— start of Data shown —

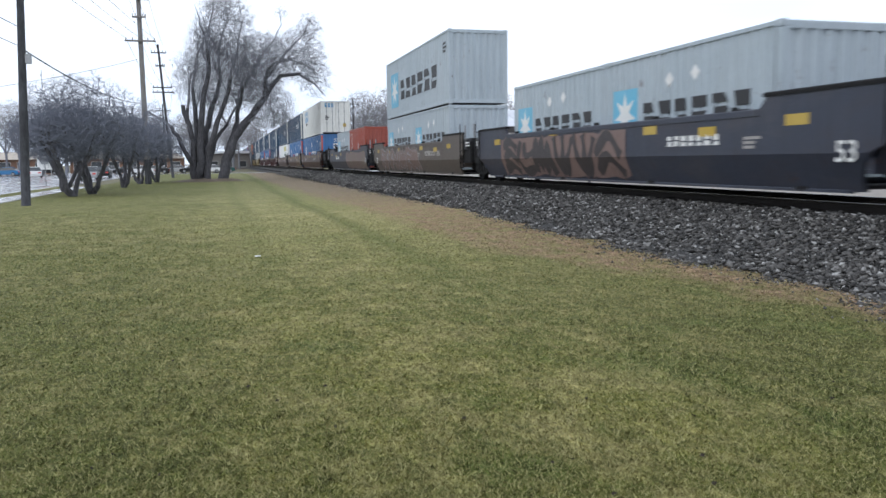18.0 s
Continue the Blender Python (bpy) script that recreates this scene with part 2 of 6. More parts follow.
def make_bark(name, dark, light):
    m = Nodes(name)
    v = m.place((1, 1, 0.25))
    n = m.noise(v, 9, 5, 0.7)
    c = m.mix(m.span(n, 0.35, 0.7), dark, light)
    m.bump(n, 0.04, 0.7)
    return m.done(c, 0.9, 0.0, 0.2)


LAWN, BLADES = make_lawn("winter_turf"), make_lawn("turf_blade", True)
STONE, GRAVEL = make_stone("crushed_stone"), make_gravel("stone_bed")
ASPHALT = make_wet("wet_asphalt", (0.16, 0.165, 0.175, 1), (0.30, 0.30, 0.31, 1))
YARD = plain("damp_yard", (0.25, 0.225, 0.195, 1), 0.85, 0.0, 0.25, 1.2)
CONCRETE = make_wet("wet_concrete", (0.34, 0.34, 0.34, 1), (0.52, 0.51, 0.50, 1))
BARK = make_bark("grey_bark", (0.054, 0.053, 0.059, 1), (0.134, 0.132, 0.142, 1))
# twig colours carry the air's haze: lightened and blued, palest for far trees
HAZY_TWIG = make_bark("hazy_twig_bark", (0.155, 0.16, 0.18, 1), (0.29, 0.297, 0.33, 1))
HAZY_DARKTWIG = make_bark("hazy_dark_twig", (0.122, 0.132, 0.164, 1), (0.220, 0.233, 0.275, 1))
HAZY_FARTWIG = make_bark("hazy_far_twig", (0.19, 0.185, 0.195, 1), (0.31, 0.305, 0.315, 1))
POLEWOOD = make_bark("pole_wood", (0.041, 0.042, 0.046, 1), (0.088, 0.090, 0.097, 1))
GREYPOLE = make_bark("weathered_pole", (0.16, 0.15, 0.14, 1), (0.26, 0.25, 0.24, 1))
STEEL = plain("dark_truck_steel", (0.013, 0.0125, 0.0135, 1), 0.7, 0.0, 0.5, 8, 0.004, 0.22)
RAILS = plain("rail_steel", (0.020, 0.017, 0.015, 1), 0.7, 0.1, 0.3, 12, 0.004, 0.2)
RAILTOP = plain("polished_rail_head", (0.42, 0.42, 0.43, 1), 0.25, 1.0, 0.1, 12)
TIE = plain("creosoted_wood", (0.014, 0.012, 0.010, 1), 0.9, 0.0, 0.5, 9, 0.01)
WIRE = plain("black_cable", (0.03, 0.03, 0.033, 1), 0.6)
GALV = plain("galvanised_steel", (0.32, 0.33, 0.34, 1), 0.45, 0.6)
WHITE = paint("marking_white", (0.74, 0.74, 0.72, 1), 0.25, 0.1)
YELLOW = paint("reflector_yellow", (0.50, 0.34, 0.04, 1), 0.45, 0.05)
BLACK = paint("marking_black", (0.020, 0.020, 0.022, 1), 0.3, 0.1)
SIGNYEL = paint("sign_yellow", (0.60, 0.52, 0.11, 1), 0.12, 0.0)
SIGNGRN = paint("sign_green", (0.045, 0.13, 0.09, 1), 0.1, 0.0)
SKYBLUE = paint("sign_light_blue", (0.13, 0.44, 0.62, 1), 0.15, 0.0)
FADED = paint("faded_marking", (0.36, 0.34, 0.32, 1), 0.5, 0.3)
REDMARK = paint("sign_red", (0.55, 0.05, 0.035, 1), 0.15, 0.0)
CSBLUE = paint("sign_blue", (0.035, 0.26, 0.50, 1), 0.15, 0.0)
PALEGREEN = paint("sign_pale_yellow", (0.40, 0.37, 0.17, 1), 0.4, 0.1)


# ---- mesh building ----
class MB:
    """Collects vertices and faces; mesh() makes the data once."""
    def __init__(self):
        self.v, self.f = [], []

    def add(self, verts, faces):
        k = len(self.v)
        self.v += verts
        self.f += [tuple(i + k for i in f) for f in faces]

    def box(self, x0, x1, y0, y1, z0, z1):
        self.add([(x, y, z) for z in (z0, z1) for y in (y0, y1) for x in (x0, x1)],
                 [(0, 2, 3, 1), (4, 5, 7, 6), (0, 1, 5, 4), (2, 6, 7, 3), (0, 4, 6, 2), (1, 3, 7, 5)])

    def slab(self, x0, x1, y0, y1, z0, z1, c=0.02):
        """A box whose vertical and top edges are chamfered."""
        ring = lambda e: [(x0 + c + e, y0 + e), (x1 - c - e, y0 + e), (x1 - e, y0 + c + e), (x1 - e, y1 - c - e),
                          (x1 - c - e, y1 - e), (x0 + c + e, y1 - e), (x0 + e, y1 - c - e), (x0 + e, y0 + c + e)]
        vs = [(*p, z0) for p in ring(0)] + [(*p, z1 - c) for p in ring(0)] + [(*p, z1) for p in ring(c)]
        fs = [tuple(range(7, -1, -1)), tuple(range(16, 24))]
        for a in (0, 8):
            fs += [(a + i, a + (i + 1) % 8, a + 8 + (i + 1) % 8, a + 8 + i) for i in range(8)]
        self.add(vs, fs)

    def poly(self, pts, axis, a, b):
        """A flat outline extruded along an axis from a to b. pts: the other two coordinates in axis order."""
        place = {"x": lambda p, t: (t, p[0], p[1]), "y": lambda p, t: (p[0], t, p[1]), "z": lambda p, t: (p[0], p[1], t)}[axis]
        n = len(pts)
        self.add([place(p, a) for p in pts] + [place(p, b) for p in pts],
                 [tuple(range(n)), tuple(range(2 * n - 1, n - 1, -1))] + [(i, i + n, (i + 1) % n + n, (i + 1) % n) for i in range(n)])

    def tube(self, p, q, r0, r1=None, k=8, caps=True):
        p, q = Vector(p), Vector(q)
        r1 = r0 if r1 is None else r1
        d = (q - p).normalized()
        u = d.orthogonal().normalized()
        w = d.cross(u)
        ring = [u * math.cos(2 * math.pi * i / k) + w * math.sin(2 * math.pi * i / k) for i in range(k)]
        fs = [(i, (i + 1) % k, (i + 1) % k + k, i + k) for i in range(k)]
        if caps:
            fs += [tuple(range(k - 1, -1, -1)), tuple(range(k, 2 * k))]
        self.add([tuple(p + e * r0) for e in ring] + [tuple(q + e * r1) for e in ring], fs)

    def lathe(self, profile, k=20, axis="x", caps=True):
        """profile: (along, radius) pairs turned about an axis."""
        vs, fs = [], []
        for a, r in profile:
            for i in range(k):
                c, s = r * math.cos(2 * math.pi * i / k), r * math.sin(2 * math.pi * i / k)
                vs.append({"x": (a, c, s), "y": (c, a, s), "z": (c, s, a)}[axis])
        for j in range(len(profile) - 1):
            fs += [(j * k + i, j * k + (i + 1) % k, (j + 1) * k + (i + 1) % k, (j + 1) * k + i) for i in range(k)]
        if caps:
            fs += [tuple(range(k)), tuple(range(len(vs) - 1, len(vs) - k - 1, -1))]
        self.add(vs, fs)

    def mesh(self, name, mat, smooth=False):
        me = bpy.data.meshes.new(name)
        me.from_pydata(self.v, [], self.f)
        me.materials.append(mat)
        if smooth:
            me.shade_smooth()
        return me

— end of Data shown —

§ **Instructions for the task**: From the first line of the listing above, repeat every line through the one holding "return m.done(c, 0.9, 0.0, 0.2)". Both ends count, and pictures stay out.

§ **Final answer**:
18.0 s
Continue the Blender Python (bpy) script that recreates this scene with part 2 of 6. More parts follow.
def make_bark(name, dark, light):
    m = Nodes(name)
    v = m.place((1, 1, 0.25))
    n = m.noise(v, 9, 5, 0.7)
    c = m.mix(m.span(n, 0.35, 0.7), dark, light)
    m.bump(n, 0.04, 0.7)
    return m.done(c, 0.9, 0.0, 0.2)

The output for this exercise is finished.